DATA SECTION
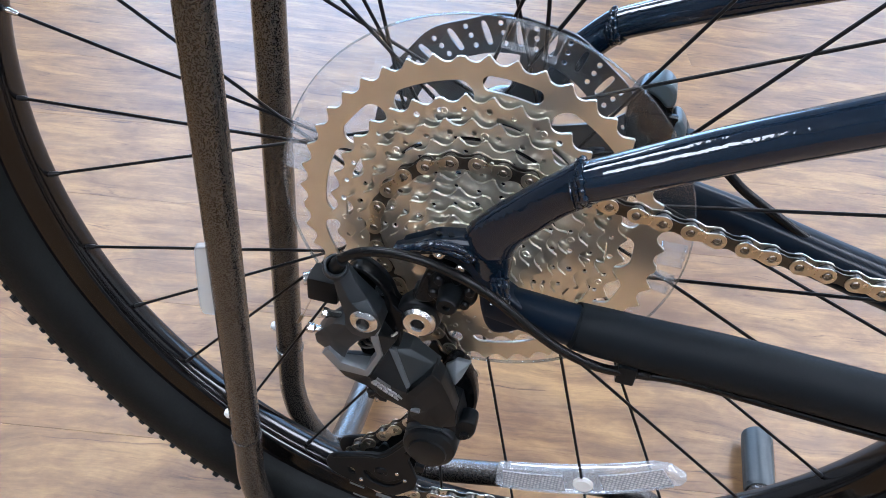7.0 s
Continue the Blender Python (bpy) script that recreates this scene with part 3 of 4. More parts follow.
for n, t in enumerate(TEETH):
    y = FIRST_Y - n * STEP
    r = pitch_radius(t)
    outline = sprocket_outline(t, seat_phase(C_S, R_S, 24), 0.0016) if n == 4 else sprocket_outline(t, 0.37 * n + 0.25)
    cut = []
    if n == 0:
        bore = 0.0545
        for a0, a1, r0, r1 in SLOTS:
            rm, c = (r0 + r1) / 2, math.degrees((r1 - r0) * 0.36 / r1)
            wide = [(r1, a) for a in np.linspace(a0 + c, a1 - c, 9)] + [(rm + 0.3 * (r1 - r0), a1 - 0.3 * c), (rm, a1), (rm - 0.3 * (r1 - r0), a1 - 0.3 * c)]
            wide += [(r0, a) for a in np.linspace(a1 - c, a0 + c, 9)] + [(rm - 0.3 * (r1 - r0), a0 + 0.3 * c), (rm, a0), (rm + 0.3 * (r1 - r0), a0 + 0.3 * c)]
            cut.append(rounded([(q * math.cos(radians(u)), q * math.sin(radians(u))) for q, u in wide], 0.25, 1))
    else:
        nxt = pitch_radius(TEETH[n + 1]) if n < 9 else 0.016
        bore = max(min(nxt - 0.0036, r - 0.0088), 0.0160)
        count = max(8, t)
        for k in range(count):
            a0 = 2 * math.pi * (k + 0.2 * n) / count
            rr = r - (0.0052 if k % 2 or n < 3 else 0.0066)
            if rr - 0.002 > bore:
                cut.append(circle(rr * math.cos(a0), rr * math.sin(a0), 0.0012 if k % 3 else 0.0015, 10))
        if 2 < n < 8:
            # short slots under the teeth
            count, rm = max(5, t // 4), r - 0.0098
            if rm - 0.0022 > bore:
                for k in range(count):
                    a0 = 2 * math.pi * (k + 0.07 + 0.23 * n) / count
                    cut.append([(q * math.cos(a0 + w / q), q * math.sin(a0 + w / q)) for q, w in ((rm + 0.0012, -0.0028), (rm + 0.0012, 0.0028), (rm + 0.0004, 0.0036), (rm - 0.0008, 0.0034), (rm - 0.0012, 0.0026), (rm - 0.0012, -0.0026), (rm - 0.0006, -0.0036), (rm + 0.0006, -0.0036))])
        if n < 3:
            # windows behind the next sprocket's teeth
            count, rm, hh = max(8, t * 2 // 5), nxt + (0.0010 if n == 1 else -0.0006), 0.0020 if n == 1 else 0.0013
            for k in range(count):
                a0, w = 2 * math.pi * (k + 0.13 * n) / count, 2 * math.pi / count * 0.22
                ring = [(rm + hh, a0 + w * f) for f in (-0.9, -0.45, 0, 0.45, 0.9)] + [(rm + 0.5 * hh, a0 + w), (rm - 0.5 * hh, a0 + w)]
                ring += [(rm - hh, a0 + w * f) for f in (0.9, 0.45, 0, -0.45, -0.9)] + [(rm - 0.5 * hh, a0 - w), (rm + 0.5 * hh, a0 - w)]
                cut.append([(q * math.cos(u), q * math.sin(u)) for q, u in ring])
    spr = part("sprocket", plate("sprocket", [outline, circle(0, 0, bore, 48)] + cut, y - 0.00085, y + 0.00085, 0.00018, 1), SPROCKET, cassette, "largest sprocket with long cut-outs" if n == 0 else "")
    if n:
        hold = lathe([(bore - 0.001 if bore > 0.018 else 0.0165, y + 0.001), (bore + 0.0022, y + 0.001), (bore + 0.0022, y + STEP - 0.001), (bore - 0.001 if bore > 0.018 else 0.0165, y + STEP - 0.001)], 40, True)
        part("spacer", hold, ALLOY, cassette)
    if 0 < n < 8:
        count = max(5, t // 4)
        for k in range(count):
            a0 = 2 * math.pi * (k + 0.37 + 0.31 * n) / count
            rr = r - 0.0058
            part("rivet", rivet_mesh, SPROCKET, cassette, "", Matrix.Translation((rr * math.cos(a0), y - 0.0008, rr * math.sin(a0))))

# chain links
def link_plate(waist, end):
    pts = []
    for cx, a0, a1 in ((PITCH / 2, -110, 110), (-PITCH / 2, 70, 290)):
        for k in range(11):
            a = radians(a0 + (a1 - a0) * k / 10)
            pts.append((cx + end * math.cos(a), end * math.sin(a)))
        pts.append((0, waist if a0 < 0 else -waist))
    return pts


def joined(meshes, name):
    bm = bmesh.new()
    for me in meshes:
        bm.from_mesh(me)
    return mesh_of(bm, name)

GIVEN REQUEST
Reproduce every line exactly and omit all pictures.

COMPLETE OUTPUT
7.0 s
Continue the Blender Python (bpy) script that recreates this scene with part 3 of 4. More parts follow.
for n, t in enumerate(TEETH):
    y = FIRST_Y - n * STEP
    r = pitch_radius(t)
    outline = sprocket_outline(t, seat_phase(C_S, R_S, 24), 0.0016) if n == 4 else sprocket_outline(t, 0.37 * n + 0.25)
    cut = []
    if n == 0:
        bore = 0.0545
        for a0, a1, r0, r1 in SLOTS:
            rm, c = (r0 + r1) / 2, math.degrees((r1 - r0) * 0.36 / r1)
            wide = [(r1, a) for a in np.linspace(a0 + c, a1 - c, 9)] + [(rm + 0.3 * (r1 - r0), a1 - 0.3 * c), (rm, a1), (rm - 0.3 * (r1 - r0), a1 - 0.3 * c)]
            wide += [(r0, a) for a in np.linspace(a1 - c, a0 + c, 9)] + [(rm - 0.3 * (r1 - r0), a0 + 0.3 * c), (rm, a0), (rm + 0.3 * (r1 - r0), a0 + 0.3 * c)]
            cut.append(rounded([(q * math.cos(radians(u)), q * math.sin(radians(u))) for q, u in wide], 0.25, 1))
    else:
        nxt = pitch_radius(TEETH[n + 1]) if n < 9 else 0.016
        bore = max(min(nxt - 0.0036, r - 0.0088), 0.0160)
        count = max(8, t)
        for k in range(count):
            a0 = 2 * math.pi * (k + 0.2 * n) / count
            rr = r - (0.0052 if k % 2 or n < 3 else 0.0066)
            if rr - 0.002 > bore:
                cut.append(circle(rr * math.cos(a0), rr * math.sin(a0), 0.0012 if k % 3 else 0.0015, 10))
        if 2 < n < 8:
            # short slots under the teeth
            count, rm = max(5, t // 4), r - 0.0098
            if rm - 0.0022 > bore:
                for k in range(count):
                    a0 = 2 * math.pi * (k + 0.07 + 0.23 * n) / count
                    cut.append([(q * math.cos(a0 + w / q), q * math.sin(a0 + w / q)) for q, w in ((rm + 0.0012, -0.0028), (rm + 0.0012, 0.0028), (rm + 0.0004, 0.0036), (rm - 0.0008, 0.0034), (rm - 0.0012, 0.0026), (rm - 0.0012, -0.0026), (rm - 0.0006, -0.0036), (rm + 0.0006, -0.0036))])
        if n < 3:
            # windows behind the next sprocket's teeth
            count, rm, hh = max(8, t * 2 // 5), nxt + (0.0010 if n == 1 else -0.0006), 0.0020 if n == 1 else 0.0013
            for k in range(count):
                a0, w = 2 * math.pi * (k + 0.13 * n) / count, 2 * math.pi / count * 0.22
                ring = [(rm + hh, a0 + w * f) for f in (-0.9, -0.45, 0, 0.45, 0.9)] + [(rm + 0.5 * hh, a0 + w), (rm - 0.5 * hh, a0 + w)]
                ring += [(rm - hh, a0 + w * f) for f in (0.9, 0.45, 0, -0.45, -0.9)] + [(rm - 0.5 * hh, a0 - w), (rm + 0.5 * hh, a0 - w)]
                cut.append([(q * math.cos(u), q * math.sin(u)) for q, u in ring])
    spr = part("sprocket", plate("sprocket", [outline, circle(0, 0, bore, 48)] + cut, y - 0.00085, y + 0.00085, 0.00018, 1), SPROCKET, cassette, "largest sprocket with long cut-outs" if n == 0 else "")
    if n:
        hold = lathe([(bore - 0.001 if bore > 0.018 else 0.0165, y + 0.001), (bore + 0.0022, y + 0.001), (bore + 0.0022, y + STEP - 0.001), (bore - 0.001 if bore > 0.018 else 0.0165, y + STEP - 0.001)], 40, True)
        part("spacer", hold, ALLOY, cassette)
    if 0 < n < 8:
        count = max(5, t // 4)
        for k in range(count):
            a0 = 2 * math.pi * (k + 0.37 + 0.31 * n) / count
            rr = r - 0.0058
            part("rivet", rivet_mesh, SPROCKET, cassette, "", Matrix.Translation((rr * math.cos(a0), y - 0.0008, rr * math.sin(a0))))

# chain links
def link_plate(waist, end):
    pts = []
    for cx, a0, a1 in ((PITCH / 2, -110, 110), (-PITCH / 2, 70, 290)):
        for k in range(11):
            a = radians(a0 + (a1 - a0) * k / 10)
            pts.append((cx + end * math.cos(a), end * math.sin(a)))
        pts.append((0, waist if a0 < 0 else -waist))
    return pts


def joined(meshes, name):
    bm = bmesh.new()
    for me in meshes:
        bm.from_mesh(me)
    return mesh_of(bm, name)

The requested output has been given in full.